In an article titled “Athens, Rising”, New York Times travel and culture author Charly Wilder lauds Athens as a vibrant, cultural European capital, gradually overcoming the deep economic crisis that hit Greece in 2010.
The city has endured crisis and chaos, and yet is now emerging from the wreckage as one of Europe’s most vibrant and significant cultural capitals.
It was Saturday night in Athens, and I was surrounded by dozens of young Greeks on the packed veranda of Six d.o.g.s., a cafe-bar and arts space that runs the length of an alleyway in the Monastiraki neighborhood. It was the 10-year anniversary party for Alternative, a local radio show launched in the wake of the country’s debt crisis, and people spilled into the gallery space, gathered under light-strung trees in the back garden and in the club area where the first of several bands was about to play.
Most of the partygoers looked to be in their early and mid 20s, just like I was the first time I came to this exact spot nearly 12 years ago, back when it was a tiny indie rock bar called Kinky. Standing here now, I could almost see myself as I was then: a 24-year-old backpacker sitting alone in the corner, smoking cheap Greek cigarettes and nursing a raki, unaware that my life had come to a crossroads.

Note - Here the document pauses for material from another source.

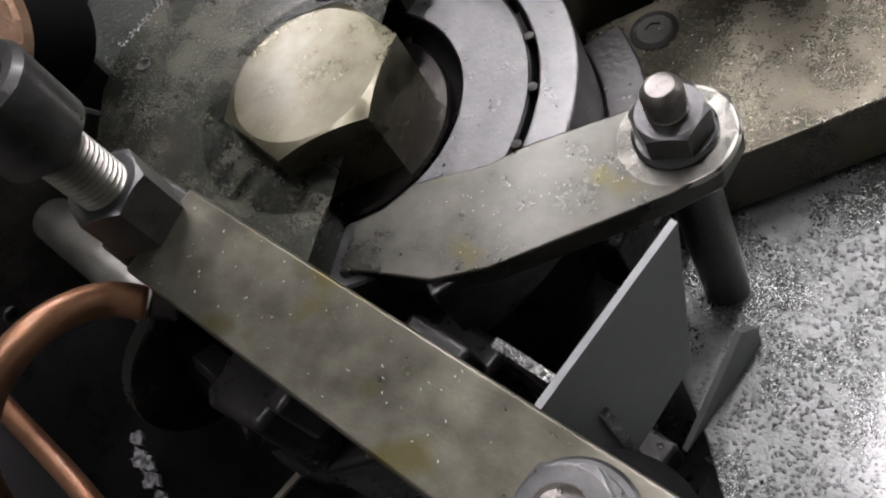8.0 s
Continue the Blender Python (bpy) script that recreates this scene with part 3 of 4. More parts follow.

There are places we live and places we visit, and then there are the other places. Places we return to, where we put down roots, but not strong enough roots to hold us — places that change us, that we haunt and are haunted by. Nowhere embodies this for me more than Athens, a city I’ve watched shift and evolve, endure crisis and chaos and economic collapse, and yet emerge from the wreckage as one of the continent’s most vibrant and significant cultural capitals, more popular than ever as a tourist destination. (Last year Athens welcomed a record 5 million visitors, double the 2012 figure.)
The first time I came here, I was more or less fleeing New York. I had saved up a chunk of money bartending after college at one of those high-volume, pre-crash Soho bars that catered to young Wall Street types. Being a Midwesterner with no connections or career prospects to speak of, I had done what countless other young Americans did before me: I bought a backpack and a one-way ticket to Europe.